To do. Return only the lines running from the line with "Continue the Blender" down to the line with "1.2, 1.3, x1)", both included, exactly as they appear.

Recorded information.

— Begin —

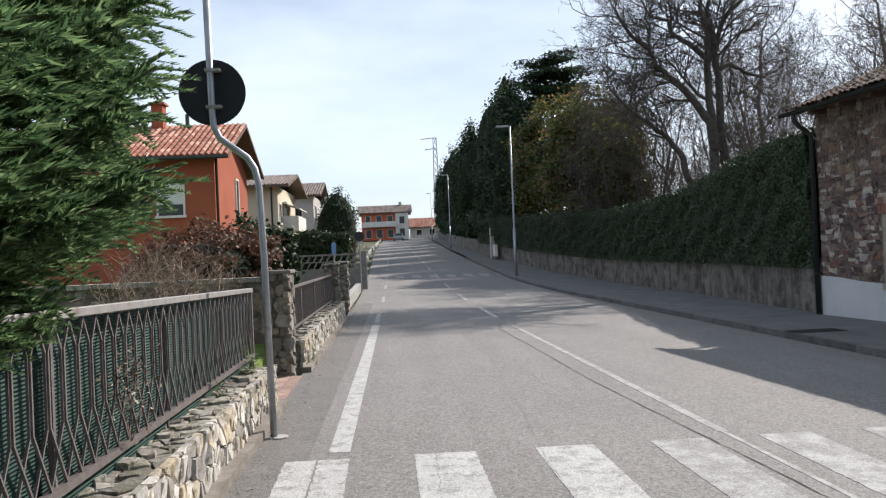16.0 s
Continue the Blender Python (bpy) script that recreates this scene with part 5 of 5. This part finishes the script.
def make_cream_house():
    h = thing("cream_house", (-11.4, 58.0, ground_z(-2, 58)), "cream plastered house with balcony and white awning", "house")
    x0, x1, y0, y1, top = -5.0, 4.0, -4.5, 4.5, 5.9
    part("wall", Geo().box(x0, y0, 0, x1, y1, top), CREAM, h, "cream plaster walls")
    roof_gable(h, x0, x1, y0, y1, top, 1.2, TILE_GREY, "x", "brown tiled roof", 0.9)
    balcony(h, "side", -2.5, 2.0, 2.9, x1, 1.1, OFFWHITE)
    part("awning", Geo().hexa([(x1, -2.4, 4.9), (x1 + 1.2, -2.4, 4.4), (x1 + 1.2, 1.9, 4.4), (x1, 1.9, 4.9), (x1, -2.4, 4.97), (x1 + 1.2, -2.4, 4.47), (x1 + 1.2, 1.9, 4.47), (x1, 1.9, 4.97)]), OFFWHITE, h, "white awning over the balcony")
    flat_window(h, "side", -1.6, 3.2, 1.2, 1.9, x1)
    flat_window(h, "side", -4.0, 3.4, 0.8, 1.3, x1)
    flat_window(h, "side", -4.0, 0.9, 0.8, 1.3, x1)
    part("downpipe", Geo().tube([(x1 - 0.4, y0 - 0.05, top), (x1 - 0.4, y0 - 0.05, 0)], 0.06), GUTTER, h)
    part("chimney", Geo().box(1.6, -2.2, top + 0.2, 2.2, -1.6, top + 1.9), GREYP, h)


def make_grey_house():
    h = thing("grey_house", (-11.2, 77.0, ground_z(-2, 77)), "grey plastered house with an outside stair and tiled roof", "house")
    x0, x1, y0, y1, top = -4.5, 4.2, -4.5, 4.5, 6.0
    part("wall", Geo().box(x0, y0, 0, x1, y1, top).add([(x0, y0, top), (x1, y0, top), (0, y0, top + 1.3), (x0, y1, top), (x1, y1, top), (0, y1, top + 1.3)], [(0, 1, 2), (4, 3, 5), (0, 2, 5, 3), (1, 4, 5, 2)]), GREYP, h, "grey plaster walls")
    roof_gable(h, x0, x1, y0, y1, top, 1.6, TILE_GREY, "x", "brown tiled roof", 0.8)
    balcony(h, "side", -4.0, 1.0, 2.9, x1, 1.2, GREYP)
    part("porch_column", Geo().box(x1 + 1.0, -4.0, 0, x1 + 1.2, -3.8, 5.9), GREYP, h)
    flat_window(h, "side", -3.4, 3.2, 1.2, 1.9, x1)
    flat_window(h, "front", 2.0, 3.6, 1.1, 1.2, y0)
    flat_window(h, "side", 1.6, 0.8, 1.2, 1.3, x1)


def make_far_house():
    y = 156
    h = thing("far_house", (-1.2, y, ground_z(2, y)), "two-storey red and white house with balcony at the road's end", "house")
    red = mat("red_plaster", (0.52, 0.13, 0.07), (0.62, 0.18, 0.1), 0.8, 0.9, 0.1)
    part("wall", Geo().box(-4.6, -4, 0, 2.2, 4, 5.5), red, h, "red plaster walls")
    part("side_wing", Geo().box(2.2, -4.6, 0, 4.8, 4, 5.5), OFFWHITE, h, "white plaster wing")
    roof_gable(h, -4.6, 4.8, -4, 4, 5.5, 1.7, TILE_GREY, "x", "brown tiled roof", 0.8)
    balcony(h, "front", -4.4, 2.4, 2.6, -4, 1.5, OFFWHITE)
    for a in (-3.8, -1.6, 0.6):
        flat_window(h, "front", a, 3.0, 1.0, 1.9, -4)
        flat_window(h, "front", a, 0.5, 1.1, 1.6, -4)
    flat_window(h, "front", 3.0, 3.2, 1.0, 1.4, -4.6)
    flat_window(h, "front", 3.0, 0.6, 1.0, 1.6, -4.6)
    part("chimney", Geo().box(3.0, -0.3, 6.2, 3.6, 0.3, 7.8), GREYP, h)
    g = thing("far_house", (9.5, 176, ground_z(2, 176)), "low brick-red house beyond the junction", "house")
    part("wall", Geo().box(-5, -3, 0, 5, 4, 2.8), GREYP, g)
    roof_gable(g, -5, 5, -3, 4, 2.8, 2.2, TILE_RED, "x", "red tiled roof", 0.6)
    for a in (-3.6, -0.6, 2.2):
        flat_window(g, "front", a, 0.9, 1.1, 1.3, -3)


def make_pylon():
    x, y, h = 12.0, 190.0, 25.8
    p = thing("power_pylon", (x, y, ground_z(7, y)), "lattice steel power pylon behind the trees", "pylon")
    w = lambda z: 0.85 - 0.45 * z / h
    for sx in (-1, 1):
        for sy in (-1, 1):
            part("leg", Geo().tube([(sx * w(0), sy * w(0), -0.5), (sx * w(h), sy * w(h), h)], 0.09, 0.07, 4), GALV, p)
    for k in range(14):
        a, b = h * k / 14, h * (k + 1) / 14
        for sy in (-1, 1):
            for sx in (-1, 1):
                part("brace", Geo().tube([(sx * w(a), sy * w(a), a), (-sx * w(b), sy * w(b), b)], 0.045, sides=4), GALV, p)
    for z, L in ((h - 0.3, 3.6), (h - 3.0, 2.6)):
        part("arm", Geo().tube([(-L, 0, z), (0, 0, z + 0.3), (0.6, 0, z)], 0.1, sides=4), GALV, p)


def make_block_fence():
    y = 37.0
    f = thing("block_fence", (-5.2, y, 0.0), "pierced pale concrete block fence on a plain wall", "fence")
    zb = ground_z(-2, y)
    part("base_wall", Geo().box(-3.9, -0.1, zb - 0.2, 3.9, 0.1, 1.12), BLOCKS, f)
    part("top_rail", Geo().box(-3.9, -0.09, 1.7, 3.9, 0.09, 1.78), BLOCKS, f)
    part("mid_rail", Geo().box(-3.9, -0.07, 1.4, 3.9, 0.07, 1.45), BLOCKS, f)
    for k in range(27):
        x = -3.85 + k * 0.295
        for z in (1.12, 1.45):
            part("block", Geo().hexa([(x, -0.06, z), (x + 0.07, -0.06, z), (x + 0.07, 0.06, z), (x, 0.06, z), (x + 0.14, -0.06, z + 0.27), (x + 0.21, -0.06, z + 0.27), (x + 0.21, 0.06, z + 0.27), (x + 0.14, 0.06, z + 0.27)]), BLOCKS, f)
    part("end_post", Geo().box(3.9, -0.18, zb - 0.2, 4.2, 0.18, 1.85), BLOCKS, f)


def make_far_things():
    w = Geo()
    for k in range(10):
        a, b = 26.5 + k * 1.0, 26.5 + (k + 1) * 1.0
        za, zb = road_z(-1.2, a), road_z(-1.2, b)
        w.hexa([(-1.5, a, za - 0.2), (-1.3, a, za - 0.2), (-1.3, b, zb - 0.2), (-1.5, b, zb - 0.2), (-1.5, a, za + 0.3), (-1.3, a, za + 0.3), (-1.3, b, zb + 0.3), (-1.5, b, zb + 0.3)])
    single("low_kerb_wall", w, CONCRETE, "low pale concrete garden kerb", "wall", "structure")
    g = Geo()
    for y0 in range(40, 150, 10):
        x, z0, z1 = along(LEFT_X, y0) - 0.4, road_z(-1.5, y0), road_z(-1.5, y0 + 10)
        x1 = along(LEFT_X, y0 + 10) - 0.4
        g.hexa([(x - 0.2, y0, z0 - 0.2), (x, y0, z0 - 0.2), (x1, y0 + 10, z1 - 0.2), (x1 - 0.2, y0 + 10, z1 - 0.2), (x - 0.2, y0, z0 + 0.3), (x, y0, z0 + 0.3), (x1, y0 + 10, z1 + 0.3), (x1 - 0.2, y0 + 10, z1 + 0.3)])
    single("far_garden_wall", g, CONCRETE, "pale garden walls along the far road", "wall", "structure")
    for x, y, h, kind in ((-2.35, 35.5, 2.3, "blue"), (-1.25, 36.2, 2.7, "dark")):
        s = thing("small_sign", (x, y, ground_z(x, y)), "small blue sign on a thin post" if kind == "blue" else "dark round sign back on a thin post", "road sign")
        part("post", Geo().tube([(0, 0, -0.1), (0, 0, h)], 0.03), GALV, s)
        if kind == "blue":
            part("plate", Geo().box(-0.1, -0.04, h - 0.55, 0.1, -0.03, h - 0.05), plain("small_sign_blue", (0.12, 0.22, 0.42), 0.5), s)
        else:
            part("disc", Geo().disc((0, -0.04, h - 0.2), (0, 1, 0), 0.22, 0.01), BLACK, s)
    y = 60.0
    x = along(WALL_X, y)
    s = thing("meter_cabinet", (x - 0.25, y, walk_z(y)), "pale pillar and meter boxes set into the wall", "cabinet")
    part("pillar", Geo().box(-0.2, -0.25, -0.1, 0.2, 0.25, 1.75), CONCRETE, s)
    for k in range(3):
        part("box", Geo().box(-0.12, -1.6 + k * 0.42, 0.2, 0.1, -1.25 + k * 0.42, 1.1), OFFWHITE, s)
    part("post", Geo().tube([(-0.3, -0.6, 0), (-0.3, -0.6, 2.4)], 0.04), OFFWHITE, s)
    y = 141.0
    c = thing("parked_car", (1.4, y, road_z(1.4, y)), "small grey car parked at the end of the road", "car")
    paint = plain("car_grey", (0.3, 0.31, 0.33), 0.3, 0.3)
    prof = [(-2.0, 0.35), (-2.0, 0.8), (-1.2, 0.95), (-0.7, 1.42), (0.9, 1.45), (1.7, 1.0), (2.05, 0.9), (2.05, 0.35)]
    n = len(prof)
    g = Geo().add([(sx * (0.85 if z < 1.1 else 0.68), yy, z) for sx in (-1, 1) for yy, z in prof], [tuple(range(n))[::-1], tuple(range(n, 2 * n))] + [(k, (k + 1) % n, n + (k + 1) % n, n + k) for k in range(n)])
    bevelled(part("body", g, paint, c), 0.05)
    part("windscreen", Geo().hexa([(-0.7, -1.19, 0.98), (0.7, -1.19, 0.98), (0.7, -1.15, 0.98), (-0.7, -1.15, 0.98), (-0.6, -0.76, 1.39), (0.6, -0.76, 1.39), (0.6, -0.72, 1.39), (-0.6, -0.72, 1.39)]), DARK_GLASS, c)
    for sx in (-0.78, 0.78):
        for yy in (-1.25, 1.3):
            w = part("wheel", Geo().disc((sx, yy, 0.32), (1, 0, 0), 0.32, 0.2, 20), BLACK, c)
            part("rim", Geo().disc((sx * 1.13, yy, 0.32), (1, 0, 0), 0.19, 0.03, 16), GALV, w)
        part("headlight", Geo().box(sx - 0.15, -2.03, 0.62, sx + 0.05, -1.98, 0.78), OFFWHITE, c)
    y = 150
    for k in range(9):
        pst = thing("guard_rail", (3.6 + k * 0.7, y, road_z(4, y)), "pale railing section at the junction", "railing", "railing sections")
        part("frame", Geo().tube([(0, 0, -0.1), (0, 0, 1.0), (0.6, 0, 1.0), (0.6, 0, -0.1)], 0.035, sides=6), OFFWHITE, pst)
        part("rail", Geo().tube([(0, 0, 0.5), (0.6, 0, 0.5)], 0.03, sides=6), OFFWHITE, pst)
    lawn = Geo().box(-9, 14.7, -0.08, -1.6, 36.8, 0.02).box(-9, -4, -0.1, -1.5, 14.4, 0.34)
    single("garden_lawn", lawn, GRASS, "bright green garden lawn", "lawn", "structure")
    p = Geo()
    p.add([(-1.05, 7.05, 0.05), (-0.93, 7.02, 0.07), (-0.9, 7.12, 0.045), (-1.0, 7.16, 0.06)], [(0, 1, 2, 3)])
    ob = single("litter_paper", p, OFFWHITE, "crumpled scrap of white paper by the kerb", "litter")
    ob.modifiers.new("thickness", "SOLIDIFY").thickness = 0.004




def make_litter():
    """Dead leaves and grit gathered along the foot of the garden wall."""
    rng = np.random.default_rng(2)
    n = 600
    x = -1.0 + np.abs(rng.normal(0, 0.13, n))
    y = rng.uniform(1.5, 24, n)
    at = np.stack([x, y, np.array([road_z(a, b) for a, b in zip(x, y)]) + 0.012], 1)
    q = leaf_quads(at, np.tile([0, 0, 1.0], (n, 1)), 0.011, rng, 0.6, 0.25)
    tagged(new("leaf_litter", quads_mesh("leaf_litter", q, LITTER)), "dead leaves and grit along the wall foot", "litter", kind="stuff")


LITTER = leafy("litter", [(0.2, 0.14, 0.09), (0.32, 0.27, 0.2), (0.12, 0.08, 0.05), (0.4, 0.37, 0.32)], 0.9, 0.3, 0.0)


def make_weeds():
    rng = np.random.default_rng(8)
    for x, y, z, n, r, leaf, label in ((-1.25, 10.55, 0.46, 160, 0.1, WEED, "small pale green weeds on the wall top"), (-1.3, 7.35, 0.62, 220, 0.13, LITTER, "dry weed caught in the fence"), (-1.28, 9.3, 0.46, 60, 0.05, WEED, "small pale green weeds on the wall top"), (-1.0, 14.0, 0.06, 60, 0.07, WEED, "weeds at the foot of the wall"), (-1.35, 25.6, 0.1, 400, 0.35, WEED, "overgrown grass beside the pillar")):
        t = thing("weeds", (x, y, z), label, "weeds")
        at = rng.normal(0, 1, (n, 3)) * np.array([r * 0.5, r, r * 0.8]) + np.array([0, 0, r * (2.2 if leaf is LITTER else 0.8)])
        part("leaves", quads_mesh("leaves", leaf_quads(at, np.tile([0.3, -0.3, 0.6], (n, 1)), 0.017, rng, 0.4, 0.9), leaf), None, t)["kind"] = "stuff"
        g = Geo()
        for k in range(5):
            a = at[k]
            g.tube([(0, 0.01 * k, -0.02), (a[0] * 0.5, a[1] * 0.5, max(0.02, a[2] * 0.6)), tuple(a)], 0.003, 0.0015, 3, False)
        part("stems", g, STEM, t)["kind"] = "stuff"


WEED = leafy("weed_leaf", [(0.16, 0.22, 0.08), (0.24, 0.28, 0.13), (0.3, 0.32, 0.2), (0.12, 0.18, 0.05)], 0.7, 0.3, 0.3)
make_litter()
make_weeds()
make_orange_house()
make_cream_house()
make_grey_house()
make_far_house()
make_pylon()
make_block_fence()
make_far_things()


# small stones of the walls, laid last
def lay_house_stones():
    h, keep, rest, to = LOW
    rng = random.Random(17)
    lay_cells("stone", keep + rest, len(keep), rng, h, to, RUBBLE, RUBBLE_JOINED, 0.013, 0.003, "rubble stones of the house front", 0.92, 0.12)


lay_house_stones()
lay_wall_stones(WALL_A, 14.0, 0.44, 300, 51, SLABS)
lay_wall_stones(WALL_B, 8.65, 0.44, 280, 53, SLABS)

— End —

Written response.
Continue the Blender Python (bpy) script that recreates this scene with part 5 of 5. This part finishes the script.
def make_cream_house():
    h = thing("cream_house", (-11.4, 58.0, ground_z(-2, 58)), "cream plastered house with balcony and white awning", "house")
    x0, x1, y0, y1, top = -5.0, 4.0, -4.5, 4.5, 5.9
    part("wall", Geo().box(x0, y0, 0, x1, y1, top), CREAM, h, "cream plaster walls")
    roof_gable(h, x0, x1, y0, y1, top, 1.2, TILE_GREY, "x", "brown tiled roof", 0.9)
    balcony(h, "side", -2.5, 2.0, 2.9, x1, 1.1, OFFWHITE)
    part("awning", Geo().hexa([(x1, -2.4, 4.9), (x1 + 1.2, -2.4, 4.4), (x1 + 1.2, 1.9, 4.4), (x1, 1.9, 4.9), (x1, -2.4, 4.97), (x1 + 1.2, -2.4, 4.47), (x1 + 1.2, 1.9, 4.47), (x1, 1.9, 4.97)]), OFFWHITE, h, "white awning over the balcony")
    flat_window(h, "side", -1.6, 3.2, 1.2, 1.9, x1)
    flat_window(h, "side", -4.0, 3.4, 0.8, 1.3, x1)
    flat_window(h, "side", -4.0, 0.9, 0.8, 1.3, x1)
    part("downpipe", Geo().tube([(x1 - 0.4, y0 - 0.05, top), (x1 - 0.4, y0 - 0.05, 0)], 0.06), GUTTER, h)
    part("chimney", Geo().box(1.6, -2.2, top + 0.2, 2.2, -1.6, top + 1.9), GREYP, h)


def make_grey_house():
    h = thing("grey_house", (-11.2, 77.0, ground_z(-2, 77)), "grey plastered house with an outside stair and tiled roof", "house")
    x0, x1, y0, y1, top = -4.5, 4.2, -4.5, 4.5, 6.0
    part("wall", Geo().box(x0, y0, 0, x1, y1, top).add([(x0, y0, top), (x1, y0, top), (0, y0, top + 1.3), (x0, y1, top), (x1, y1, top), (0, y1, top + 1.3)], [(0, 1, 2), (4, 3, 5), (0, 2, 5, 3), (1, 4, 5, 2)]), GREYP, h, "grey plaster walls")
    roof_gable(h, x0, x1, y0, y1, top, 1.6, TILE_GREY, "x", "brown tiled roof", 0.8)
    balcony(h, "side", -4.0, 1.0, 2.9, x1, 1.2, GREYP)
    part("porch_column", Geo().box(x1 + 1.0, -4.0, 0, x1 + 1.2, -3.8, 5.9), GREYP, h)
    flat_window(h, "side", -3.4, 3.2, 1.2, 1.9, x1)
    flat_window(h, "front", 2.0, 3.6, 1.1, 1.2, y0)
    flat_window(h, "side", 1.6, 0.8, 1.2, 1.3, x1)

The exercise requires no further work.